Over and above the obvious impacts of Americanization—the accelerating pace of exchanges, a social space ever more governed by legal norms, greater attention paid to minorities, the multiplication of cultural signs of American-ness—, the goal of this collection is to explore the ways in which American influence has reshaped sensibilities the world of the senses, starting in the mid 19th century, with the arts understood as the cutting edge of the process. Much has already been written on the diplomatic, military, economic, political, juridical, moral, intellectual, and cultural dimensions of Franco-American relations and on American soft power. There is much less literature focused on “practical adaptations and appropriations” by artists and their work.
What does it mean for writers, painters, filmmakers or musicians to adopt an “American style” (whatever that might signify in any particular case) in the way they write, compose, film, dance or act? In most cases, it involves an emphasis on speed, economy of expression, impact, energy, and/or the sharpening of contrasts. But which America are we talking about? That of the Surrealist Philippe Soupault who in the 1920s looked to American cinema to re-energize French poetry? That of a cultivated European fringe who in the 1930s celebrated “the American Negro” as part of a dominated group and as a creator of jazz, the “greatest Te Deum of the century”? That of Robert Capa and Robert Franck, pioneers of photo-journalism and of the “Americana” photo? That of Boris Vian who invented an imaginary American writer in order to “write American”? That of the cineaste Jean-Pierre Melville who recreated Manhattan in his studio? That of hip-hop artists and rappers? That of country line dancers? In many forms they perceived as American, French artists recognized and reworked elements of their own culture. In return, their production was appropriated and americanized by American artists. Criss-crossings made up of samplings, mixings, resurgences. The jazzy compositions of the thirties, those of Ray Ventura, Mireille, and Charles Trenet, import an American-ness, which has been reformulated through voice, rhythmic articulation, and phantasmagoria in ways that call to mind, for lack of a better word, French tradition.
The joining together of populations from several continents—from Europe and Africa, not to mention Asia —on the soil of yet another continent, America, provides the beginnings of an explanation for the capacity of the American model to “establish a paradigm.” Pertinent in this regard is Ludovic Tournès’s approach, which treats the United States as a laboratory of world culture, of a new kind of globalization. But Americanization does not just draw its strength from its unparalleled material investment in the means of production, or from its new organization of labor. It is powerful because of all the appropriations that it makes possible. This is where the history of creation enters in.

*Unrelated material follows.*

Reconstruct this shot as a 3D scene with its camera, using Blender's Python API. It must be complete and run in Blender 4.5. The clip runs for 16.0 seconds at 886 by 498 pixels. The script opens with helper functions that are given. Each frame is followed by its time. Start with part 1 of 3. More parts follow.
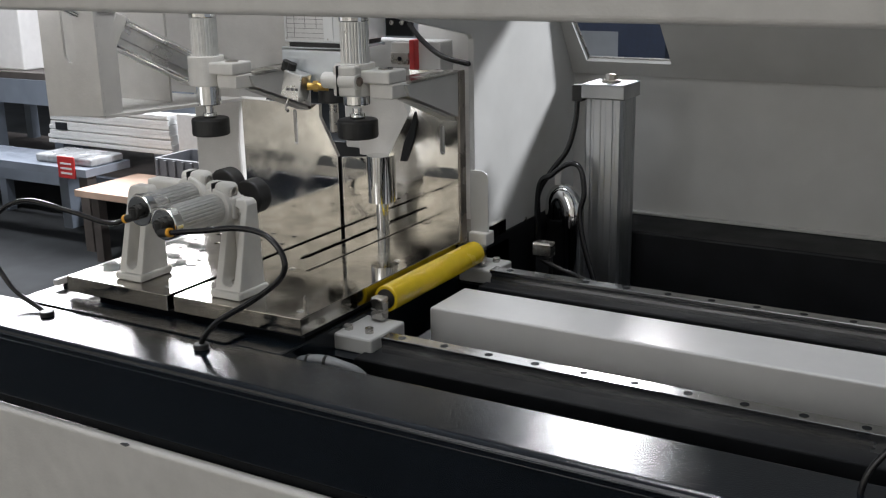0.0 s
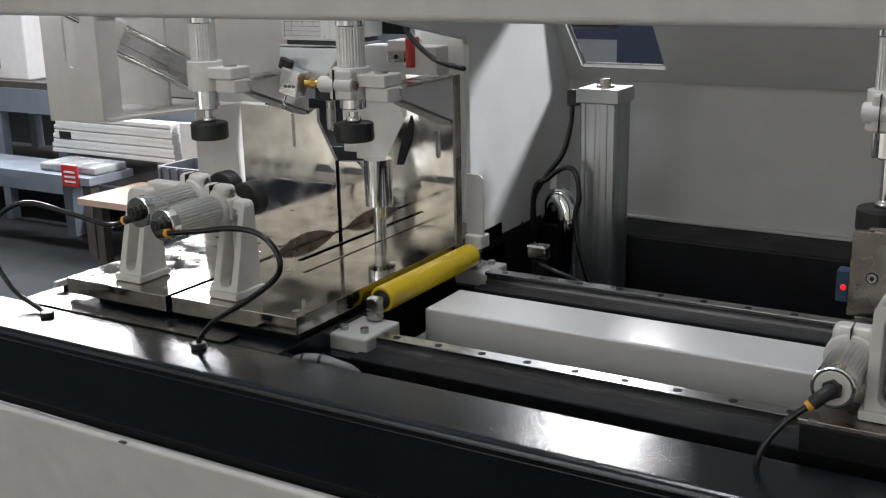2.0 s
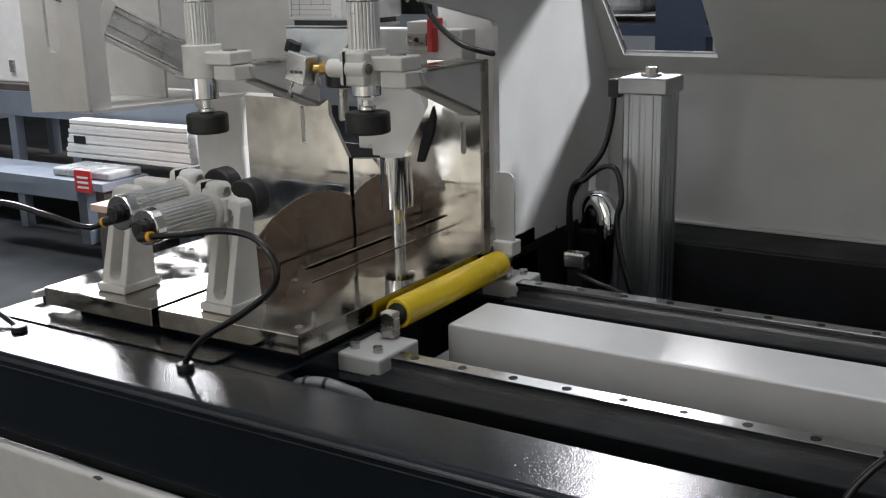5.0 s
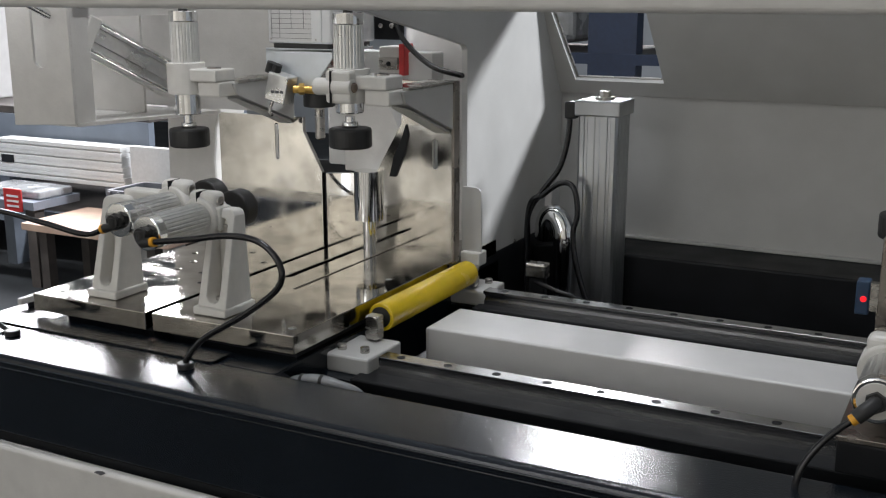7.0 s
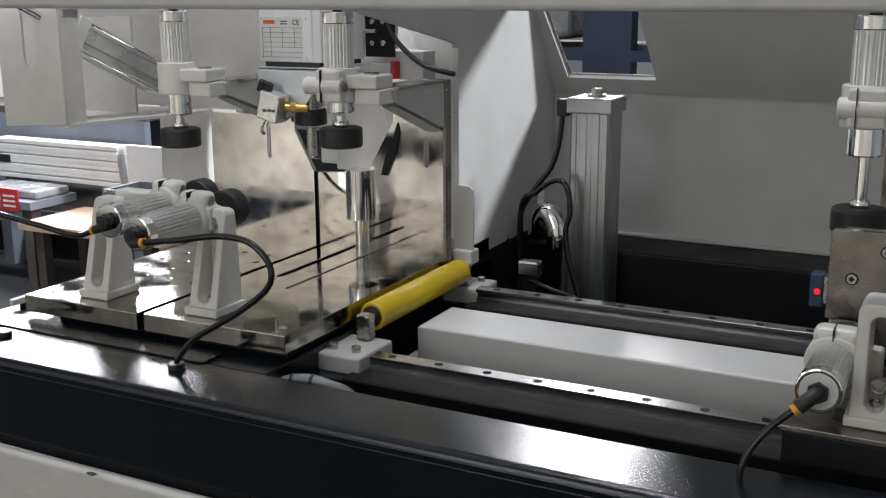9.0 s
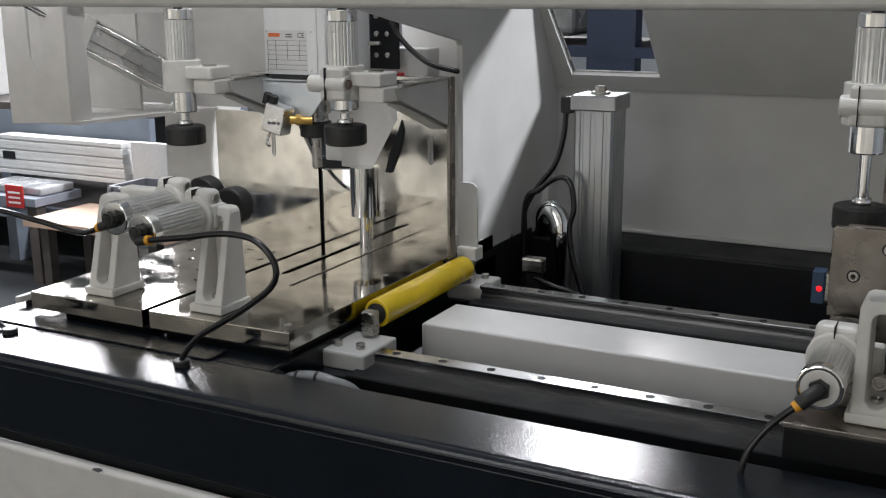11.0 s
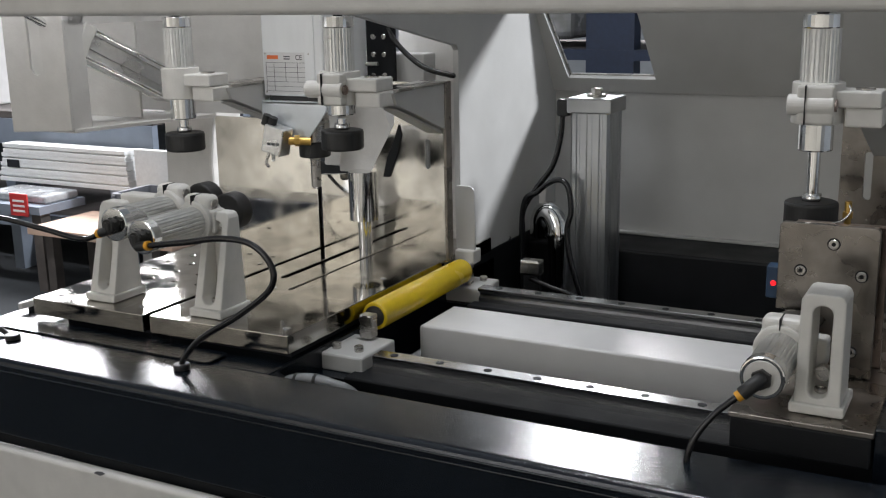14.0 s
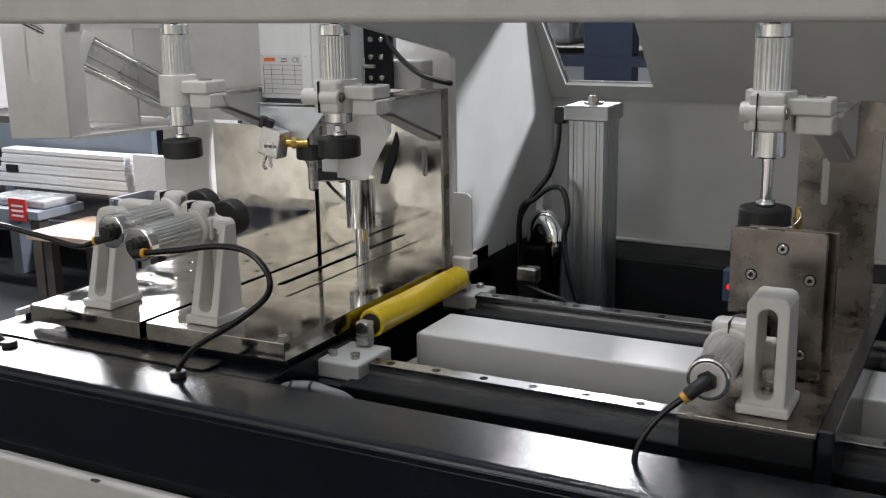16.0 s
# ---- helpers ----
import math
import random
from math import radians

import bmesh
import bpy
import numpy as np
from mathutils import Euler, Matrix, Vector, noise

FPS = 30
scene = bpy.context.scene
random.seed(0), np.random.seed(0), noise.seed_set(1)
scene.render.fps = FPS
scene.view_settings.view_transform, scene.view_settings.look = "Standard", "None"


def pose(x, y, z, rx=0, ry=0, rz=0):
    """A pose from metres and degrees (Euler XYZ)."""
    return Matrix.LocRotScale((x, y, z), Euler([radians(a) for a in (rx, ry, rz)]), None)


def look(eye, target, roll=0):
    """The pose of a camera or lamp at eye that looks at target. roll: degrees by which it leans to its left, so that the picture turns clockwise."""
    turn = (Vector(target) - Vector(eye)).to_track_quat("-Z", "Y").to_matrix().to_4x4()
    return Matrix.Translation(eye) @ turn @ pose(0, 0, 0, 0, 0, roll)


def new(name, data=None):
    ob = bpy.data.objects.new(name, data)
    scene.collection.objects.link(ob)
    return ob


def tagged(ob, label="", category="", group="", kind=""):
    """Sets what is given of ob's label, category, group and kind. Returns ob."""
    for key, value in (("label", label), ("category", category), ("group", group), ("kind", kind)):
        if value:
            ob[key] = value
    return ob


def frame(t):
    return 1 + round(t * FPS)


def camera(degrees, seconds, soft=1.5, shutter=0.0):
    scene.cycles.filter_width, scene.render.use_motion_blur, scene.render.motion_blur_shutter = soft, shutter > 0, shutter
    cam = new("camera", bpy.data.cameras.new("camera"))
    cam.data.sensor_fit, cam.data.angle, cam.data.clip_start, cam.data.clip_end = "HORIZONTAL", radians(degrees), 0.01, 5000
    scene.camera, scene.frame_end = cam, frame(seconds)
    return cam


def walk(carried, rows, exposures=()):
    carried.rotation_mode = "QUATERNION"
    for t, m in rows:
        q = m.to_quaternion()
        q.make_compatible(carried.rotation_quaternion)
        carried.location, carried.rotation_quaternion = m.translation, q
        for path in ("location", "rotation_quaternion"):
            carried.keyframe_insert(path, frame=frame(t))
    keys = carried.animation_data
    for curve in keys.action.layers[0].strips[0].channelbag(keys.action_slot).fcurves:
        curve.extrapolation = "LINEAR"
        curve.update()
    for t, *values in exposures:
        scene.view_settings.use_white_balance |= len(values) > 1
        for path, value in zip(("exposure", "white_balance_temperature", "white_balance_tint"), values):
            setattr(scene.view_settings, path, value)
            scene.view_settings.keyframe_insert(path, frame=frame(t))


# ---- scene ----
cam = camera(44.5, 16.0, soft=1.2)
# seconds, eye, yaw, pitch, roll
ROWS = [
    (0.0, 0.9059, -1.3948, 1.5258, 30.301, -15.987, 1.076),
    (0.5, 0.9103, -1.3977, 1.5183, 30.306, -15.829, 0.907),
    (1.0, 0.9241, -1.4053, 1.5270, 30.375, -15.640, 1.013),
    (1.5, 0.9416, -1.4119, 1.5259, 30.593, -15.390, 1.216),
    (2.0, 0.9346, -1.4101, 1.5152, 30.527, -15.385, 1.162),
    (2.5, 0.9325, -1.3972, 1.5103, 30.702, -15.599, 1.333),
    (3.0, 0.9014, -1.3727, 1.5038, 30.576, -15.704, 0.576),
    (3.5, 0.8381, -1.2384, 1.4666, 31.167, -15.954, 0.642),
    (4.0, 0.7885, -1.0887, 1.4265, 32.366, -15.420, 0.820),
    (4.2, 0.8197, -1.1015, 1.4304, 33.254, -15.014, 1.046),
    (6.3, 0.7846, -1.3607, 1.4532, 27.876, -14.228, 0.716),
    (6.5, 0.7756, -1.3646, 1.4518, 27.544, -13.917, 0.260),
    (7.0, 0.7802, -1.3656, 1.4477, 27.396, -13.495, 0.044),
    (7.5, 0.7824, -1.3609, 1.4471, 27.639, -13.852, 0.280),
    (8.0, 0.7867, -1.3573, 1.4487, 27.424, -13.819, 0.546),
    (8.5, 0.7913, -1.3580, 1.4503, 27.440, -13.768, 0.429),
    (9.0, 0.7925, -1.3585, 1.4509, 27.303, -13.670, 0.371),
    (11.5, 0.7970, -1.3641, 1.4549, 27.601, -13.911, 0.388),
    (12.0, 0.8013, -1.3652, 1.4555, 27.665, -13.804, 0.310),
    (12.5, 0.7992, -1.3656, 1.4530, 27.633, -13.819, 0.384),
    (13.0, 0.8045, -1.3686, 1.4549, 27.723, -13.816, 0.516),
    (13.5, 0.8079, -1.3734, 1.4602, 27.666, -13.766, 0.662),
    (14.0, 0.8153, -1.3715, 1.4552, 27.661, -13.640, 1.047),
    (14.5, 0.8206, -1.3694, 1.4590, 27.555, -13.627, 1.441),
    (15.0, 0.8150, -1.3717, 1.4615, 27.747, -13.642, 1.068),
    (15.5, 0.8179, -1.3731, 1.4636, 27.792, -13.625, 1.016),
    (16.0, 0.8204, -1.3707, 1.4602, 27.652, -13.391, 0.950),
]
walk(cam, [(t, pose(x, y, z, 90 + pitch, roll, yaw)) for t, x, y, z, yaw, pitch, roll in ROWS], exposures=[(0.0, -0.12), (3.0, -0.12), (3.5, -0.20), (4.2, -0.20), (6.3, -0.06), (16.0, -0.06)])

# ---- light ----
world = bpy.data.worlds.new("hall_light")
scene.world = world
world.use_nodes = True
bg = world.node_tree.nodes["Background"]
bg.inputs["Color"].default_value = (0.80, 0.88, 1.0, 1)
bg.inputs["Strength"].default_value = 0.07


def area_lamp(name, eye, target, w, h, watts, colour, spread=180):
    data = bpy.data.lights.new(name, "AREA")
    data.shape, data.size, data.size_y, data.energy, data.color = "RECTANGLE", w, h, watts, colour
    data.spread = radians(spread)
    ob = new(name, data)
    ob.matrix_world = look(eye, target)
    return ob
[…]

And so, it is deliberate that this project brings together historians, art historians, musicologists, and historians of photography and film scholars. We are aiming for a comparative understanding of the processes of Americanization, as they manifest themselves from one art form to the next, in terms of chronologies, intensities, usages. Take Jacques Tati’s treatment of the impact of American standards of industrial modernity as an example. In his Jour de fête, released in 1949 just as the Cold War was setting in, the postal service imposes a new organization of work in a French village and comes up against an older way of doing things. On the sound track, different styles of music succeed one another. A slow waltz to the accompaniment of an accordéon musette—the world as it existed before the coming of American methods—gives way to swing riffs, as the rhythm of the filmed images picks up speed and the body itself is caught up in the frenetic motion. It is as though the music itself is the cause of the body’s acceleration. Its otherness, and the otherness of the behavior it engenders, is emblematic of the village’s Americanization. Yet this jazz genre, supposed to represent the negative effects of modernity in 1949, was in reality a style already in vogue in the 1930s. Was Tati out of phase, not in the swing, so to speak? Or are there regimes of Americanization, packages of emblems and signs, that have a history of their own, unfolding at their own pace? And does it then make sense to speak of regimes of appropriation?

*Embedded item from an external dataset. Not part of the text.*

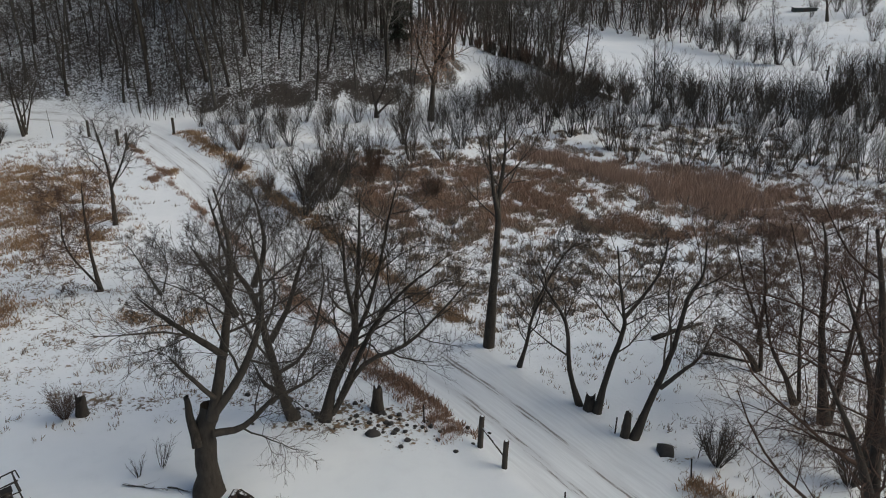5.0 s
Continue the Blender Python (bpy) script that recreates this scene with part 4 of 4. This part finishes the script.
for x, y, k, s, label in ((20.4, 78.1, 0, 1.6, "dense dark bare shrub beside the lane"), (19.0, 79.2, 0, 1.2, "dense dark bare shrub beside the lane"), (27.4, 76.3, 1, 0.85, "low russet shrub at the edge of the marsh"), (-24.8, 61.4, 0, 1.0, "dense dark shrub at the field edge"),
                          (-26.6, 60.9, 0, 0.7, "dense dark shrub at the field edge"), (4.1, 52.4, 1, 0.55, "small russet shrub round a stump"), (26.0, 41.6, 0, 0.7, "bare shrub beside the lane"), (16.0, 92.0, 1, 0.8, "russet shrub on the lane verge"), (-3.8, 62.6, 1, 0.6, "low russet shrub under a willow"),
                          (16.4, 81.0, 1, 0.75, "russet shrub on the lane verge"), (15.2, 86.4, 1, 0.5, "russet shrub on the lane verge"), (18.5, 75.7, 0, 1.0, "dense dark bare shrub beside the lane"), (25.2, 83.3, 1, 0.8, "russet shrub at the edge of the marsh"), (24.2, 81, 1, 0.8, "russet shrub at the edge of the marsh"), (22, 83.5, 1, 0.7, "russet shrub at the edge of the marsh"), (-10.7, 99.6, 0, 0.9, "dark tangled shrub under the row of trees"), (-13.1, 100.8, 0, 0.8, "dark tangled shrub under the row of trees"), (-3.1, 101.9, 0, 0.7, "dark tangled shrub under the row of trees"), (-7.0, 100.8, 0, 1.0, "dark tangled shrub under the row of trees"), (-8.6, 104.2, 0, 1.1, "dark tangled shrub under the row of trees"), (-15.9, 105.6, 0, 1.0, "dark tangled shrub under the row of trees"), (-5.0, 103.4, 1, 0.8, "russet tangled shrub under the row of trees"), (29.5, 39, 0, 0.8, "bare thorny shrub under the trees"), (28.0, 36.5, 0, 0.8, "bare thorny shrub under the trees"),
                          (53.5, 111, 1, 0.8, "brown shrub on the pond bank"), (54.2, 107.5, 1, 0.9, "brown shrub on the pond bank"), (54.5, 116, 1, 0.9, "brown shrub on the pond bank"), (55.4, 103, 1, 1.0, "brown shrub on the pond bank"), (54.6, 121, 1, 0.9, "brown shrub on the pond bank"), (52.6, 98.2, 0, 1.2, "dense dark shrub below the side lane"), (48.6, 100.4, 0, 1.2, "dense dark shrub below the side lane"), (50.1, 97.3, 0, 1.3, "dense dark shrub below the side lane"), (49, 98, 0, 1.1, "dense dark shrub below the side lane"), (57, 98, 1, 1.2, "brown shrub below the side lane"), (64, 97, 0, 1.2, "dense dark shrub below the side lane"), (70, 92, 0, 1.3, "dense dark shrub by the frozen pond"), (74, 88, 0, 1.3, "dense dark shrub by the frozen pond"), (78, 90, 0, 1.3, "dense dark shrub by the frozen pond"), (44.6, 101.6, 0, 0.9, "dark tangled shrub below the side lane"), (46.6, 103.2, 1, 0.7, "brown shrub below the side lane"), (45.8, 100.2, 0, 1.0, "dense dark shrub below the side lane"), (42, 99.2, 0, 0.9, "dense dark shrub below the side lane")):
    plant("dense_shrub", DENSE_KINDS[k], SHRUB_PARTS, x, y, label, "shrub", "", x * 33, s)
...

Americanization will thus be studied as an outside force which exerts influence on sensibilities, ways moving, speaking, producing, exchanging and behaving with others. For more than a century and a half, this multifaceted and ever changing phenomenon was observed upon, decried or celebrated. That said, does this configuration (i.e. this way of being with all its corporal, vocal, and auditory aspects that American power would impact), still have relevance in a contemporary world governed by globalized forces?
The essays in this collection are drawn from colloquium and seminar papers first presented under the research auspices of the Maison des Sciences de l’Homme of the Université Paris Saclay, Paris Saclay University (Université d’Évry and Université de Versailles Saint Quentin-en-Yvelines), Princeton University, and the Royal Northern College of Music in Manchester.